Ontslag werknemer na 1 januari 2020 goedkoper
Als u een medewerker wilt ontslaan, dan dient u ook goed rekening te houden met het moment waarop u de ontslagaanvraag indient. Zo eindigt de verhoogde opbouw voor een werknemer van 50 jaar oud die langer dan 10 jaar in dienst is per 1 januari 2020. Mocht u een medewerker willen ontslaan die in deze categorie valt, dan kan het een groot verschil maken qua vergoeding om pas na 1 januari 2020 tot ontslag over te gaan.

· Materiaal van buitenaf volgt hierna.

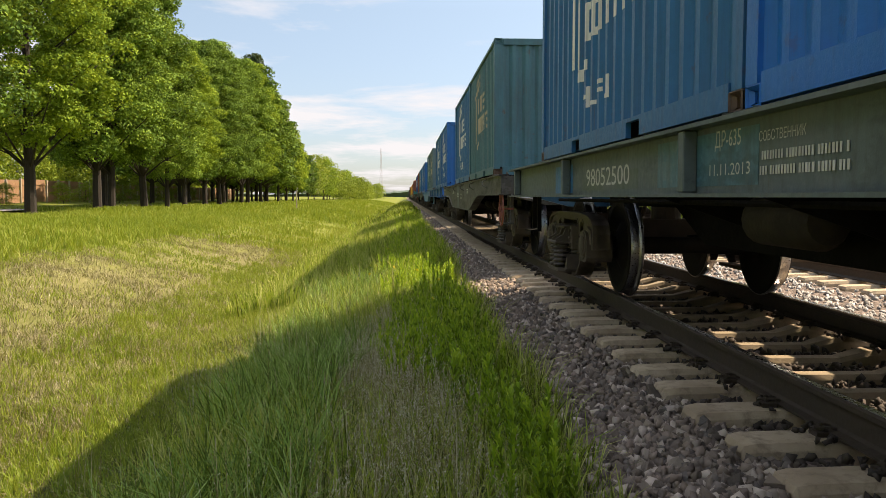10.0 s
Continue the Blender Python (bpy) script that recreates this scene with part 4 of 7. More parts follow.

Hetzelfde geldt voor medewerkers die al meer dan 10 jaar in dienst zijn. De verhoogde opbouw die op dit moment plaatsvindt na 10 jaar dienstverband (half maandsalaris per gewerkt dienstjaar) geldt na 1 januari 2020 niet meer. Wees u ervan bewust dat als de ontslagaanvraag of het ontbindingsverzoek voor 1 januari 2020 is ingediend op grond van het overgangsrecht, door de werknemer nog aanspraak kan worden gemaakt op de ‘oude’ hogere vergoeding. Dit geldt zowel voor de oudere werknemers als iedere werknemer die langer dan 10 jaar in dienst is.
Ketenregeling
Voor de ketenregeling geldt geen overgangsrecht. Dat wil zeggen dat per 1 januari 2020 het nieuwe recht geldt, zodat er maximaal 3 contracten in 3 jaar tijd kunnen worden aangeboden. Bij het aanbieden van een nieuw contract in 2019 kunt u hier al rekening mee houden. Stel dat een medewerker per 1 oktober 2019 1,5 jaar in dienst is. Dan zou u hem nog een contract van bijvoorbeeld 1,5 jaar kunnen aanbieden, zonder dat er een contract voor onbepaalde tijd ontstaat. Let wel op: als de duur van het contract vóór 1 januari 2020 de 24 maanden overstijgt, dan ontstaat een vast contract.
Aanbod vast aantal uren
Zoals u weet dient aan medewerkers die een flexibele arbeidsomvang hebben, ieder jaar een aanbod te worden gedaan voor een vast aantal uren. Dit betreft nulurencontracten én min-maxcontracten (denk bijvoorbeeld aan hulpkrachten). Hoe zit dat met de contracten die nu al lopen? Als er sprake is van een contract met een flexibel contract, dat op 1 januari 2020 al meer dan een jaar heeft geduurd, dan moet er voor 1 februari 2020 een aanbod worden gedaan voor een vast aantal uren.
Dit aanbod moet dan zien op het gemiddeld aantal uren in 2019. Als u dus een hulpkracht in dienst heeft die op 1 januari 2018 (of eerder) in dienst is getreden, dan moet u die voor 1 februari 2020 een vast aantal uren aanbieden. Vergeet u dit, dan kan hij achteraf aanspraak maken op het gemiddelde aantal uren dat hij in 2019 gewerkt heeft.